Shape-Faithful Graph Drawings

TL;DR

This paper investigates algorithms for creating shape-faithful graph drawings that accurately reflect the graph's structure using shape-based metrics, introducing new algorithms with significant improvements.

Contribution

It presents the first study on shape-faithful drawings for general graphs, proposing new algorithms based on force-directed and stress-based methods.

Findings

ShFR and ShSM outperform FR and SM in shape-based metrics

Experiments show 12% and 35% improvements respectively

Extensive comparison experiments validate the effectiveness

Abstract

Shape-based metrics measure how faithfully a drawing D represents the structure of a graph G, using the proximity graph S of D. While some limited graph classes admit proximity drawings (i.e., optimally shape-faithful drawings, where S = G), algorithms for shape-faithful drawings of general graphs have not been investigated.
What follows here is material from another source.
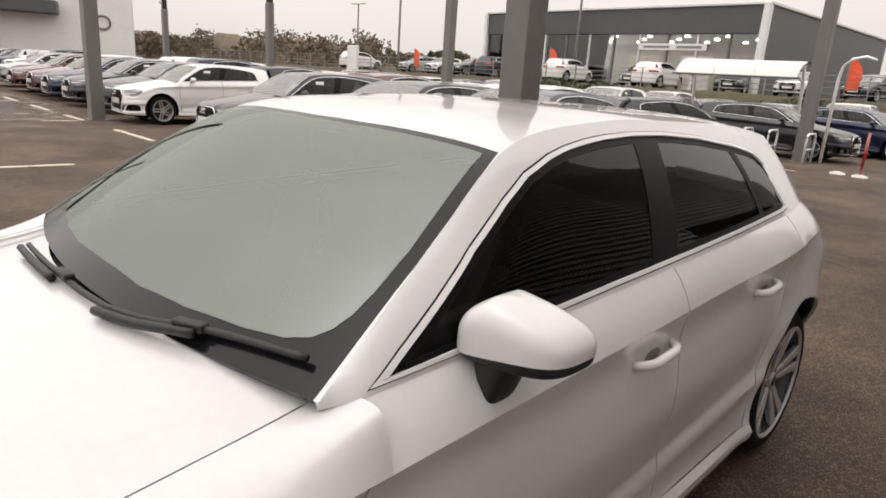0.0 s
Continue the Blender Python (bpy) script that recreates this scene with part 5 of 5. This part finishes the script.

In this paper, we present the first study for shape-faithful drawings of general graphs. First, we conduct extensive comparison experiments for popular graph layouts using the shape-based metrics, and examine the properties of highly shape-faithful drawings. Then, we present ShFR and ShSM, algorithms for shape-faithful drawings based on force-directed and stress-based algorithms, by introducing new proximity forces/stress. Experiments show that ShFR and ShSM obtain significant improvement over FR (Fruchterman-Reingold) and SM (Stress Majorization), on average 12% and 35% respectively, on shape-based metrics.